Damped oscillation regular structures from the deuteron "effective" electromagnetic form factor data

TL;DR

This paper models the deuteron's electromagnetic form factors, extends them into the time-like region, and uses artificial data to explore damped oscillation structures in the deuteron form factor data.

Contribution

It introduces a novel approach to analyze deuteron form factors and predicts damped oscillation structures using artificial data generated from an analytic continuation model.

Findings

Identification of damped oscillation regular structures in deuteron form factors.

Development of a method to generate artificial data for deuteron electromagnetic interactions.

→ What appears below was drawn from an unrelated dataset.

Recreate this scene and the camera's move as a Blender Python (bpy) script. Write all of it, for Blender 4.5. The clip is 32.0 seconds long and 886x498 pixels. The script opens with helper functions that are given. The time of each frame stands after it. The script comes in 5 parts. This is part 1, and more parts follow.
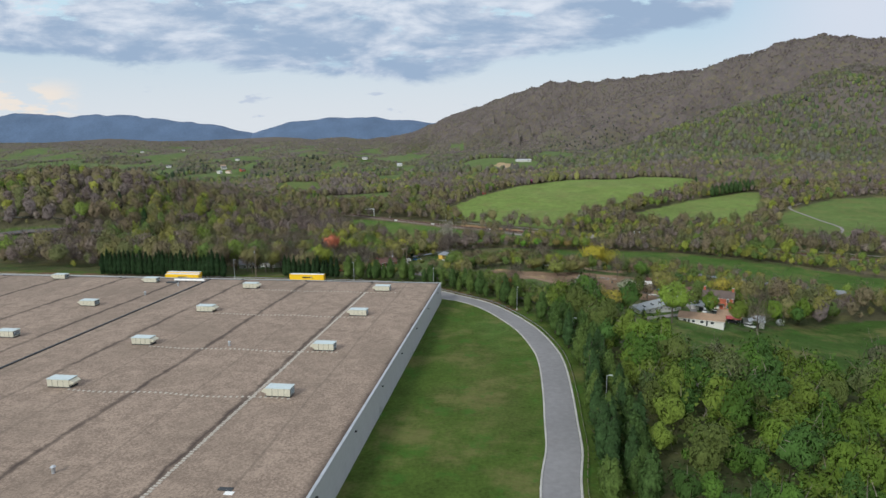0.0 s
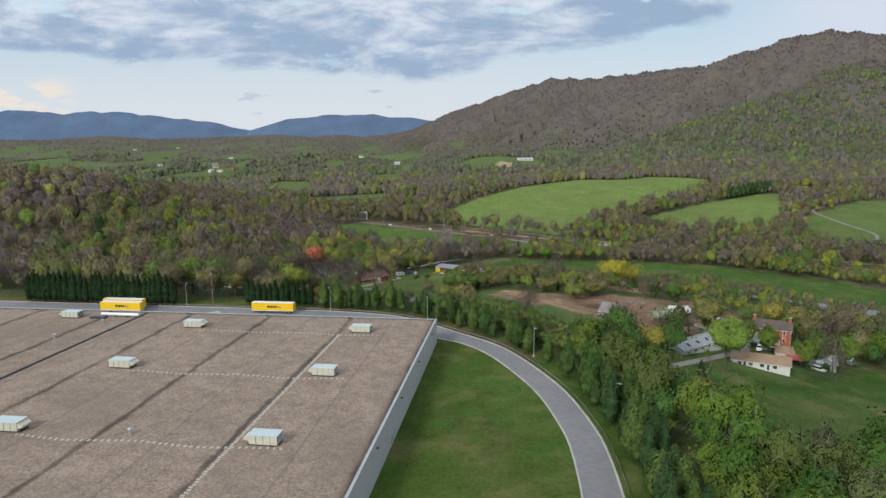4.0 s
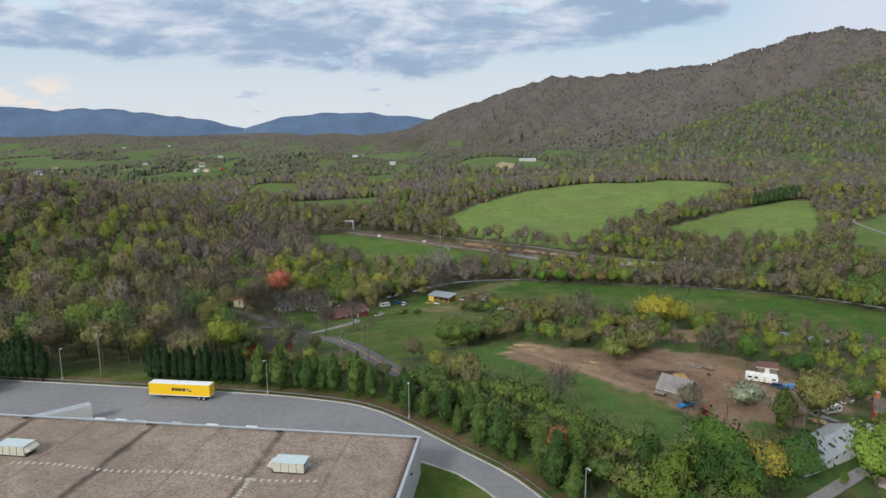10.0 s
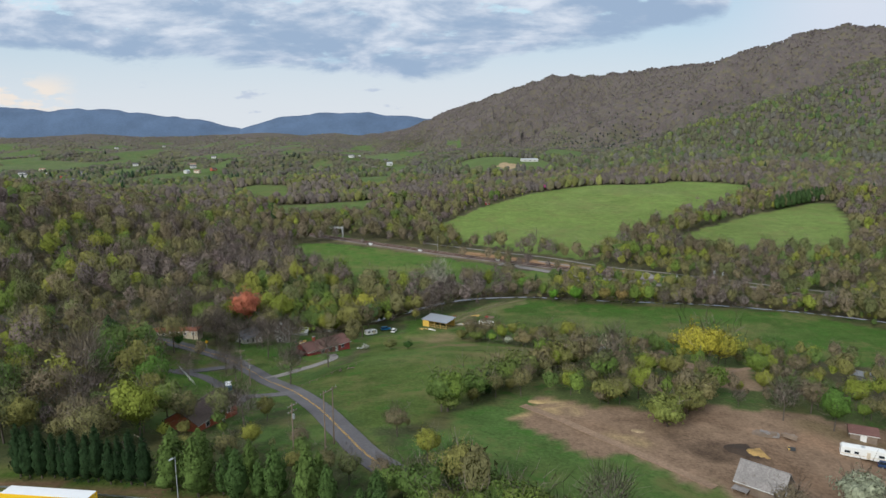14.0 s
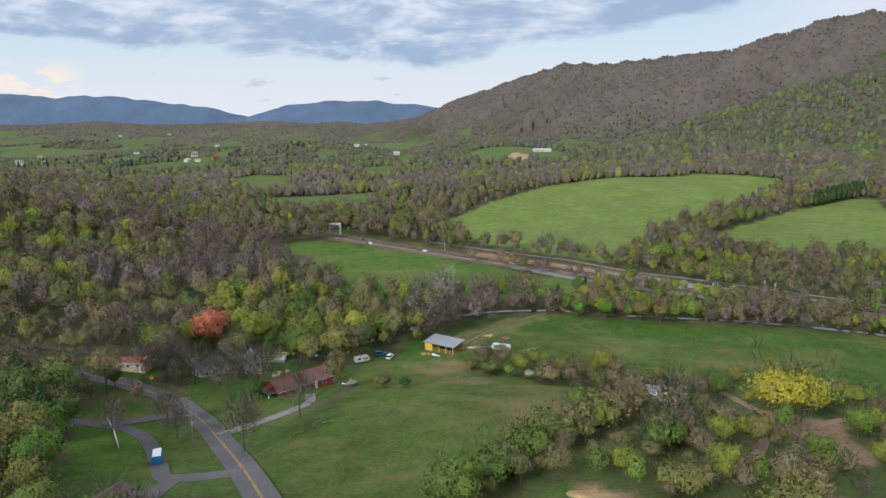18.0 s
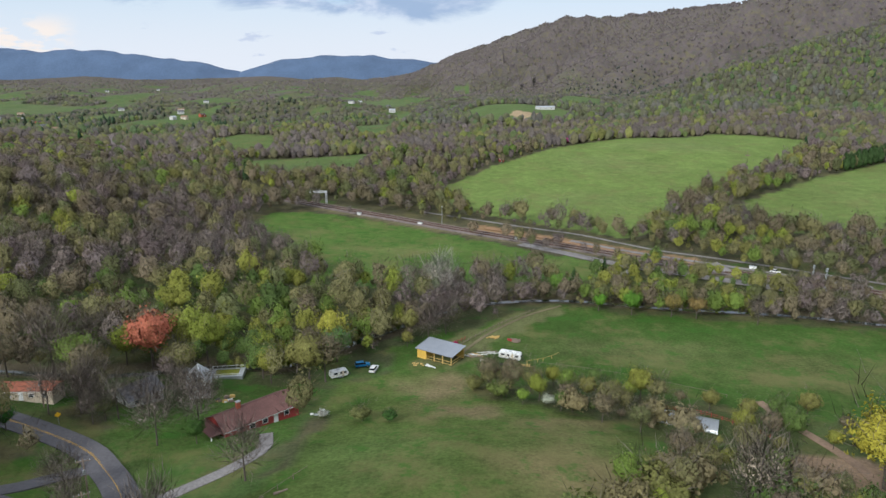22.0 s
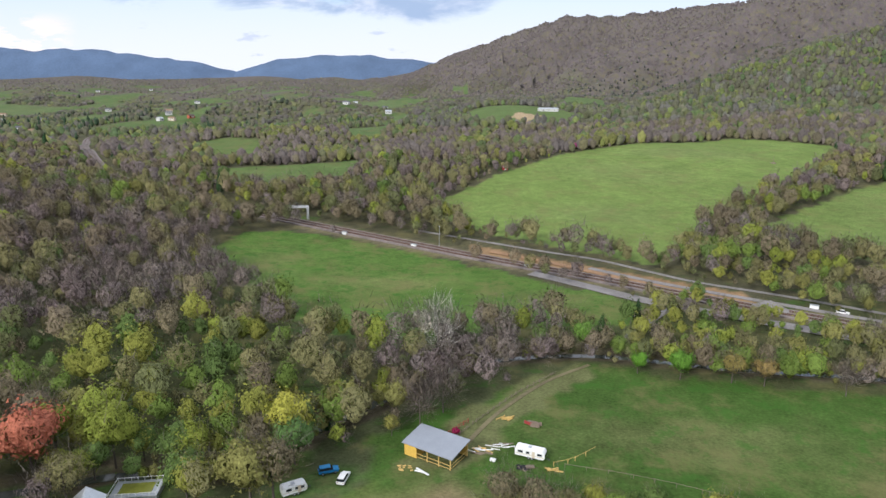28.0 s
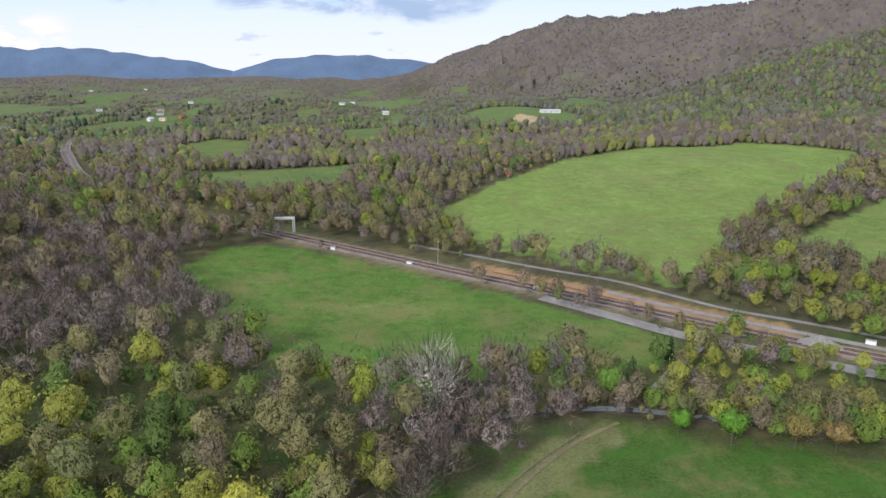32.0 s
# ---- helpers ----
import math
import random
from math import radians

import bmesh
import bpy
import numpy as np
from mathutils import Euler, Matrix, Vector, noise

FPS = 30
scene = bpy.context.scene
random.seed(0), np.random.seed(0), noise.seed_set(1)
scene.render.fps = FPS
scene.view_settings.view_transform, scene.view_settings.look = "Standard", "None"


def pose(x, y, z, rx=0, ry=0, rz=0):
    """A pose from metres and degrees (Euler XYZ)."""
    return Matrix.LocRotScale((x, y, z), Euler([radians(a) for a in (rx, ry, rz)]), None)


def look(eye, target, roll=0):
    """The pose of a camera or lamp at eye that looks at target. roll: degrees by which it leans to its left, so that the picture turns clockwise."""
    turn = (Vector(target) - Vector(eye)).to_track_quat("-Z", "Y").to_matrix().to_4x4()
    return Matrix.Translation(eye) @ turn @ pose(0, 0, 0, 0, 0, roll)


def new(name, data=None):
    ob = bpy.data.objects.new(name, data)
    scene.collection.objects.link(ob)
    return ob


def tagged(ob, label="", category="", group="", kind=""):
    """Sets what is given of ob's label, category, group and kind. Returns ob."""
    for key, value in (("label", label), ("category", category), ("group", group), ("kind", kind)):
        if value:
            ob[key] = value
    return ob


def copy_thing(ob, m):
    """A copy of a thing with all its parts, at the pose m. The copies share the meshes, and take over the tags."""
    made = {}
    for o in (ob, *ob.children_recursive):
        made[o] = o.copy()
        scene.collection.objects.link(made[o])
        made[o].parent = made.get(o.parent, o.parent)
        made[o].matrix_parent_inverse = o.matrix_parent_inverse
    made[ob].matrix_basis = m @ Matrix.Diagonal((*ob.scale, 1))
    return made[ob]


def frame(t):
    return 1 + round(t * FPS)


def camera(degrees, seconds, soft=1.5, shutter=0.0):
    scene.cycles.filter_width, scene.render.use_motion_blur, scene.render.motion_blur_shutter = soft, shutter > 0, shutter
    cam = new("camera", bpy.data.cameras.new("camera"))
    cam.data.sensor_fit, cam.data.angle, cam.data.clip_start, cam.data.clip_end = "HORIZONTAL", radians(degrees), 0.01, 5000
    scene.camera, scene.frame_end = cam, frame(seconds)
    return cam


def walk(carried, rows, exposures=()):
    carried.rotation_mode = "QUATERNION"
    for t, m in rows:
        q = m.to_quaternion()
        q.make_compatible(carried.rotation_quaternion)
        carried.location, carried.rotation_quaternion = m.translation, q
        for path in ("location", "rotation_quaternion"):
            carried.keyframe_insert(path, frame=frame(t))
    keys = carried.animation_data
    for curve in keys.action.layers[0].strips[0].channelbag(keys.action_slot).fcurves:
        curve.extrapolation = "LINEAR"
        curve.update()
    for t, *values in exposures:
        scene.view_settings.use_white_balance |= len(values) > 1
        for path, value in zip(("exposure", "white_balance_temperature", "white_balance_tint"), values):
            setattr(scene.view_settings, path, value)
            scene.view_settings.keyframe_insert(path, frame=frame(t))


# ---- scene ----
cam = camera(70.0, 32.0)
PATH = [
    (0, (-0.24, 0.00, 61.41), (-1.55, 98.71, 45.44), -0.50),
    (2, (-0.07, 27.17, 61.80), (-1.31, 125.85, 45.65), -0.47),
    (4, (0.09, 54.16, 62.18), (-1.08, 152.81, 45.86), -0.44),
    (6, (0.39, 80.77, 62.88), (-0.63, 179.41, 46.45), -0.26),
    (8, (0.68, 107.09, 63.57), (-0.19, 205.71, 47.05), -0.08),
    (10, (1.08, 133.16, 63.59), (0.22, 231.79, 47.08), -0.19),
    (12, (1.49, 159.17, 63.60), (0.62, 257.80, 47.12), -0.29),
    (14, (2.08, 185.25, 62.75), (1.31, 283.88, 46.26), -0.30),
    (16, (2.68, 211.19, 61.91), (2.01, 309.81, 45.40), -0.35),
    (17, (2.50, 224.01, 61.87), (2.04, 322.61, 45.18), -0.15),
    (17.25, (2.46, 227.21, 61.86), (1.22, 325.80, 45.18), -0.11),
    (17.5, (2.42, 230.41, 61.85), (0.28, 328.98, 45.16), -0.14),
    (17.75, (2.37, 233.61, 61.84), (0.09, 332.14, 44.91), -0.13),
    (18, (2.33, 236.81, 61.83), (0.23, 335.13, 43.72), -0.04),
    (18.25, (2.29, 240.01, 61.82), (0.27, 337.79, 40.93), -0.15),
    (18.5, (2.24, 243.22, 61.82), (0.27, 340.37, 38.20), -0.00),
    (18.75, (2.20, 246.43, 61.81), (0.26, 343.33, 37.18), -0.17),
    (19, (2.16, 249.65, 61.80), (0.26, 346.53, 37.12), -0.06),
    (20, (1.98, 262.24, 61.76), (0.11, 359.17, 37.26), 0.12),
    (22, (1.71, 285.63, 62.10), (0.00, 382.55, 37.54), 0.09),
    (24, (1.43, 305.62, 62.45), (-0.11, 402.53, 37.82), 0.10),
    (26, (1.27, 323.79, 62.54), (-0.21, 420.71, 37.97), 0.15),
    (28, (1.12, 341.69, 62.62), (-0.31, 438.62, 38.11), 0.20),
    (30, (0.58, 360.03, 62.59), (-0.69, 456.99, 38.12), 0.31),
    (32, (0.05, 378.03, 62.55), (-1.07, 474.99, 38.12), 0.42),
]
EXPOSURE = [(0, -0.04, 5980, 4), (16.8, 0.0, 5980, 4), (18.0, 0.09, 5950, 6), (18.5, 0.15, 5900, 8), (19.0, 0.38, 5880, 11), (21.0, 0.38, 5880, 11), (21.4, 0.03, 5800, 6), (21.6, 0.02, 5800, 6), (22.0, 0.14, 5820, 6), (22.4, 0.37, 5880, 10), (32, 0.36, 5880, 9)]
walk(cam, [(t, look(eye, target, roll)) for t, eye, target, roll in PATH], EXPOSURE)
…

Extension of form factors into the time-like region for predictive analysis.

Abstract

The deuteron ``D'' is the simplest nucleus with the spin S=1, therefore its electromagnetic structure is completely described by three different, the charge $G_C(t)$, magnetic $G_M(t)$ and quadrupole $G_Q(t)$ form factors, where $t=-q^2$ is the momentum transfer squared of the electrons or the deuterons in the elastic scattering of electrons on deuterons. All three deuteron form factors are theoretically related to the functions $A(t)$, $B(t)$ and $T_{20}(t)$ to be numerically evaluated with errors, whereby $A(t)$ and $B(t)$ in a measurement of the differential cross section of elastic scattering of unpolarized electrons on unpolarized deuterons, and $T_{20}$ in measurements of the elastic scattering of the longitudinally polarized electrons, respectively also on polarized deuteron target. The obtained data are utilized to fix parameters of the deuteron electromagnetic form factors to be constructed in the form of the Unitary and Analytic model. Afterwards these form factors are analytically continued into the time-like region, with the aim to predict artificial behavior of the total cross section $\sigma_{tot}(e^+e^- \to D \bar D)(s)$. By means of the latter artificial data with errors on the deuteron ``effective'' electromagnetic form factor are produced theoretically. Finally, such data render a possibility to investigate the deuteron damped oscillation regular structures.